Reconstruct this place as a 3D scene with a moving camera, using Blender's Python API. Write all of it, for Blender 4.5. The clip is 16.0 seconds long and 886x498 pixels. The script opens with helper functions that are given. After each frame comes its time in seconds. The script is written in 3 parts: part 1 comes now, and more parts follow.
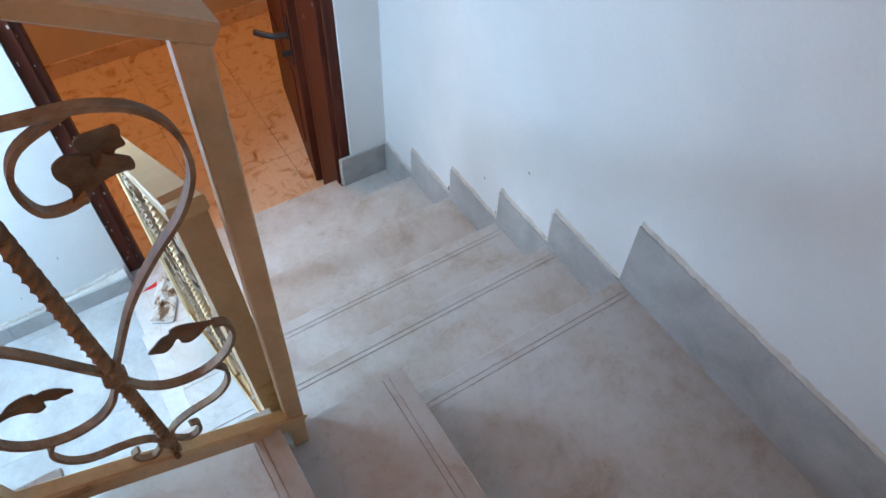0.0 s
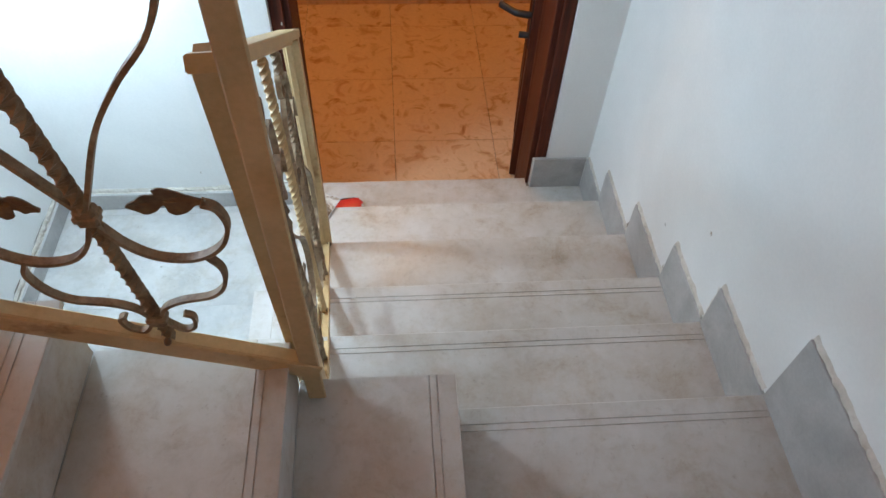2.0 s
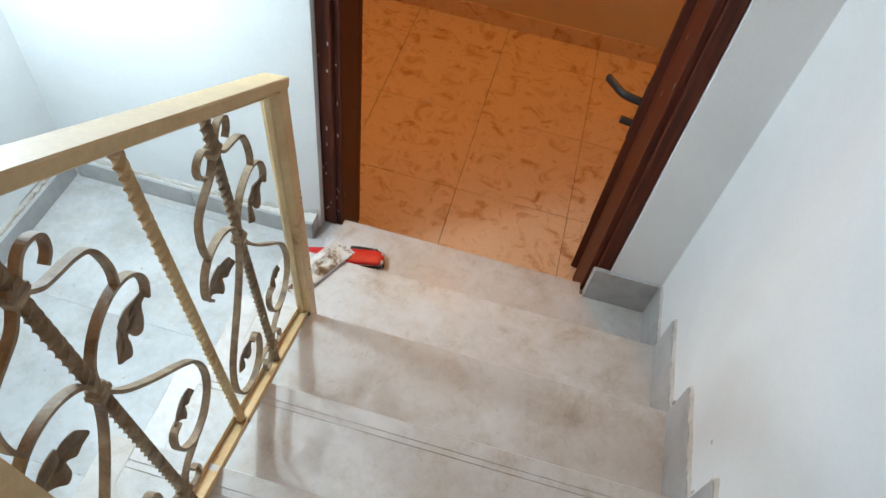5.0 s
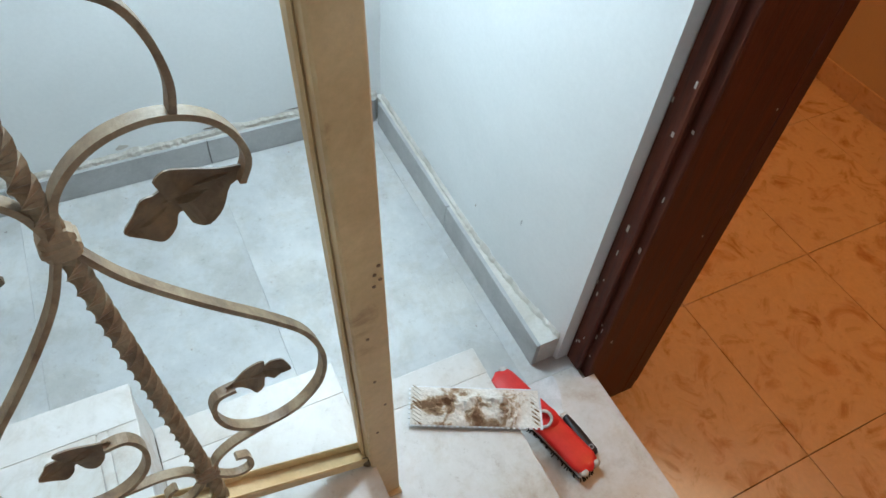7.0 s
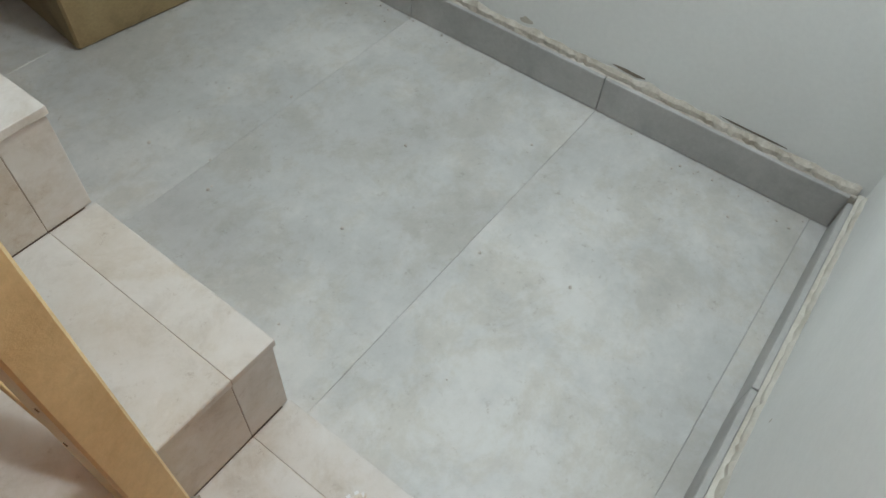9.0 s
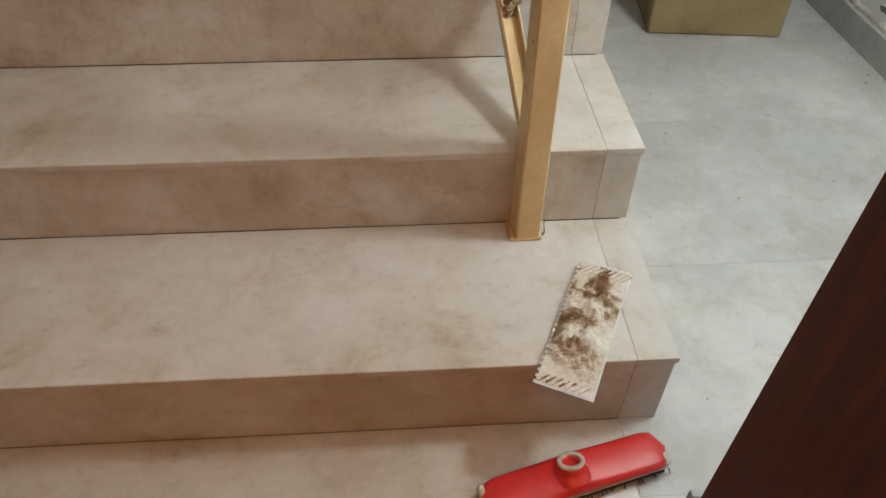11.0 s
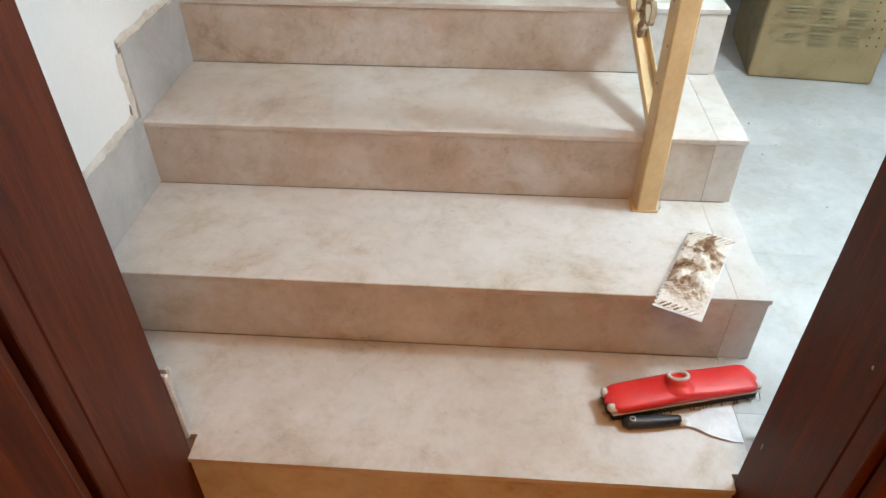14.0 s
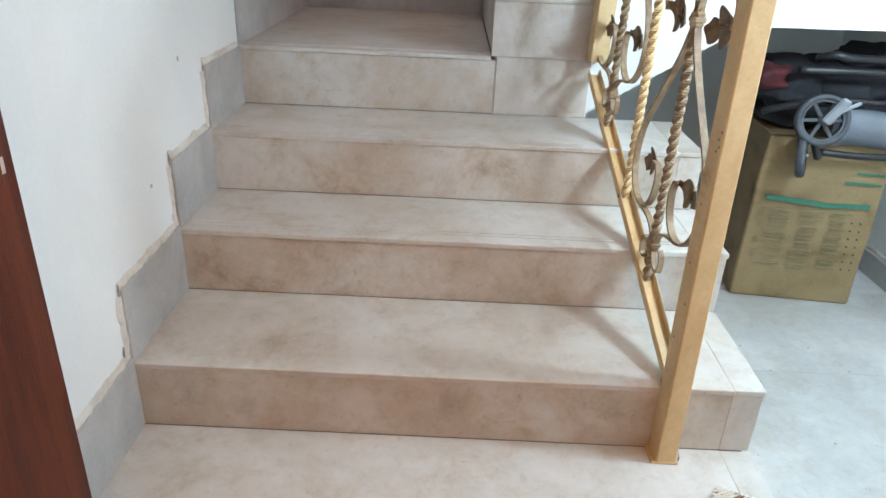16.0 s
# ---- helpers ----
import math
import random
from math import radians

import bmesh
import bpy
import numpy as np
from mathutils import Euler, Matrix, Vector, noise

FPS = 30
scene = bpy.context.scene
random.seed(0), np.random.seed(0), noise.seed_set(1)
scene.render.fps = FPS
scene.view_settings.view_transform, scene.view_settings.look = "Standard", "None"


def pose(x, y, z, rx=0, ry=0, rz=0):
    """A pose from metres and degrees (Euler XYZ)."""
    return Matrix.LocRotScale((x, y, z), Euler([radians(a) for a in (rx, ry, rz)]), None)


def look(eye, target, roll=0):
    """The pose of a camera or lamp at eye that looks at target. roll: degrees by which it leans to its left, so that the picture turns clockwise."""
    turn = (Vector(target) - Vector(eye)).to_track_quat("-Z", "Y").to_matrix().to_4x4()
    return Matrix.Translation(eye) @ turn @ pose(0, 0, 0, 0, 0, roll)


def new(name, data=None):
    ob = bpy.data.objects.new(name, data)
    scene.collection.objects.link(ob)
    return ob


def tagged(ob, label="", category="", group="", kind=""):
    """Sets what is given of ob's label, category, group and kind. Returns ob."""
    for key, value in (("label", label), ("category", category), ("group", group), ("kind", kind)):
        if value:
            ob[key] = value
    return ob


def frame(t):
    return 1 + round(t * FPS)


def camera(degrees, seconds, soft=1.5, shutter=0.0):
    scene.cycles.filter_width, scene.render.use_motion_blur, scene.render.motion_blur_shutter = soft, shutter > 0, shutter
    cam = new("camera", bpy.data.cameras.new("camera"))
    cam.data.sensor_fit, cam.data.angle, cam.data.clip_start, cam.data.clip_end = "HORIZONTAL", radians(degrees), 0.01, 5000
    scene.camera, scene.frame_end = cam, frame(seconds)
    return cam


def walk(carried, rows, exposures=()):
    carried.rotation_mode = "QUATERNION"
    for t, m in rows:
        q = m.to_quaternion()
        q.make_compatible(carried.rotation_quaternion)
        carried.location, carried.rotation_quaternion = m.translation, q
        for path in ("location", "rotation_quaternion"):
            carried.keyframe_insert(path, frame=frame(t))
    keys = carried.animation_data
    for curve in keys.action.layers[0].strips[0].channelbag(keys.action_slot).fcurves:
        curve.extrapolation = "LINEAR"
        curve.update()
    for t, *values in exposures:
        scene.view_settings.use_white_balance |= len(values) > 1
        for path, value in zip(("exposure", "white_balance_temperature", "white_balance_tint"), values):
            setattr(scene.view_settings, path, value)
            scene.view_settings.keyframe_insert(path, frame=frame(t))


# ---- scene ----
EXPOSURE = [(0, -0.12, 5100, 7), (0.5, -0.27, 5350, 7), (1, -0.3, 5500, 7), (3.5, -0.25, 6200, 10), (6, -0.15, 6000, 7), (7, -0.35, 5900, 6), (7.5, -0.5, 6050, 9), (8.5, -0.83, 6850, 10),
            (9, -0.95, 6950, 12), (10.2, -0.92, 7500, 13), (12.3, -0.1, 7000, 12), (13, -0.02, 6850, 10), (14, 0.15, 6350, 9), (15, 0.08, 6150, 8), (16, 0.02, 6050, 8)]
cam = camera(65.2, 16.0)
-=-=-
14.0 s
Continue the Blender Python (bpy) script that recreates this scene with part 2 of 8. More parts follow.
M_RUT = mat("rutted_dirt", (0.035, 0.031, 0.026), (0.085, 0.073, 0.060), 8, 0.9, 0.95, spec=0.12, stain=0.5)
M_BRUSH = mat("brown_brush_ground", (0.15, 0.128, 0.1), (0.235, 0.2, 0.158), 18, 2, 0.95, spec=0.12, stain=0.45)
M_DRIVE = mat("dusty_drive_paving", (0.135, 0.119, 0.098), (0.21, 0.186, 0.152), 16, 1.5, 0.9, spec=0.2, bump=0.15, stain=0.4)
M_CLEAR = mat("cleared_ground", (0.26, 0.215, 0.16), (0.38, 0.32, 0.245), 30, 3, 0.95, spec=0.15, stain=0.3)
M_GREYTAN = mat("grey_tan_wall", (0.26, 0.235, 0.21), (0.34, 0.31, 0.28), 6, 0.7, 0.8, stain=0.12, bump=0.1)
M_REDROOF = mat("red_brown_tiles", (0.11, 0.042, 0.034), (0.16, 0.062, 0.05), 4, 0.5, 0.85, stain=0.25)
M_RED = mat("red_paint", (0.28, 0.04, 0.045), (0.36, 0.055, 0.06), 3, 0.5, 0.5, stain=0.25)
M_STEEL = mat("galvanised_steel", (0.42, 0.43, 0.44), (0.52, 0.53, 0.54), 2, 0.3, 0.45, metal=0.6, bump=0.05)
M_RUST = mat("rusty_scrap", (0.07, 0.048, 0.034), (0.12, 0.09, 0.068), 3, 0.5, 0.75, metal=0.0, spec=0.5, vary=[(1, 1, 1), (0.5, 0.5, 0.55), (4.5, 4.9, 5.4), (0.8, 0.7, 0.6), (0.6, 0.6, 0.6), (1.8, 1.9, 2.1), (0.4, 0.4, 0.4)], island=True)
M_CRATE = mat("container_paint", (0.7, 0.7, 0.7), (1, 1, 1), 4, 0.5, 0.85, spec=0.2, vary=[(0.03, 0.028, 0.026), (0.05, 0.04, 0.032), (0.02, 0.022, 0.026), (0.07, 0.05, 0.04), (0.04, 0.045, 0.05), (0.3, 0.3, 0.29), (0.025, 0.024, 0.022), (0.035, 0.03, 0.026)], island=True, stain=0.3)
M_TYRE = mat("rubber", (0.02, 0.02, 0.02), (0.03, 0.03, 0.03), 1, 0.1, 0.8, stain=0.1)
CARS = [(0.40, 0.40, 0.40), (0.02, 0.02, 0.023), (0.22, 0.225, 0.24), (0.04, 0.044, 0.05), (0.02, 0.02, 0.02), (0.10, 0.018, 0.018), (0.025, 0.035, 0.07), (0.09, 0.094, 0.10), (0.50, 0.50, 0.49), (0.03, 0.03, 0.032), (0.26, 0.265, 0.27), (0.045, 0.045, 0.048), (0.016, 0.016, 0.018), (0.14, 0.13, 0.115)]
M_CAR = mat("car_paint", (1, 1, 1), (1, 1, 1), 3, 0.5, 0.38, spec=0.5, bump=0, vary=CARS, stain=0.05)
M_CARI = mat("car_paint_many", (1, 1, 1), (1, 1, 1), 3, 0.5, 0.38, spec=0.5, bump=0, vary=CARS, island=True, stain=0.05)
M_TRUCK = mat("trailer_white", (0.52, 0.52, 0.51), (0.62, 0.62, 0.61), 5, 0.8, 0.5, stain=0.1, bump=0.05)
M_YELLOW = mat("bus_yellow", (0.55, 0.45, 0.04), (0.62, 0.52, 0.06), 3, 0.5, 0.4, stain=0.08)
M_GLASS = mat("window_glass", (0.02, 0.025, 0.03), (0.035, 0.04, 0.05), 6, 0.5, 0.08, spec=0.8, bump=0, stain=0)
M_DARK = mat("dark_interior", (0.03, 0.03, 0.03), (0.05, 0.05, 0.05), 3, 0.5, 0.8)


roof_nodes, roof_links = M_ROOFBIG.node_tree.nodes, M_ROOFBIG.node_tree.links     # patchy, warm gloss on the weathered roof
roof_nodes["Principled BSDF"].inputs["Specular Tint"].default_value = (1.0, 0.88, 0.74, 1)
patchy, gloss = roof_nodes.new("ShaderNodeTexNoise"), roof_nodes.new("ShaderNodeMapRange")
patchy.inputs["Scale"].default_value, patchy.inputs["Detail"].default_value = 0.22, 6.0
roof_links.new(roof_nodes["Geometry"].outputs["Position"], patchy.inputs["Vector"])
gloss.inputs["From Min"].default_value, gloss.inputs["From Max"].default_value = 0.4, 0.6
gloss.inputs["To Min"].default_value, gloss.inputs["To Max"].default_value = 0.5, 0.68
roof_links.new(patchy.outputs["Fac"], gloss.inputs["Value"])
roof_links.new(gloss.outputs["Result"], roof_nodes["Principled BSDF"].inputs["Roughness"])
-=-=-
**Work instructions**
Above are the records. Print exactly, and only, the lines from the line with "scene.view_settings.use_white_balance |= len(values)" to the line with "scene.view_settings.keyframe_insert(path, frame=frame(t))", both inclusive.

**Written solution**
        scene.view_settings.use_white_balance |= len(values) > 1
        for path, value in zip(("exposure", "white_balance_temperature", "white_balance_tint"), values):
            setattr(scene.view_settings, path, value)
            scene.view_settings.keyframe_insert(path, frame=frame(t))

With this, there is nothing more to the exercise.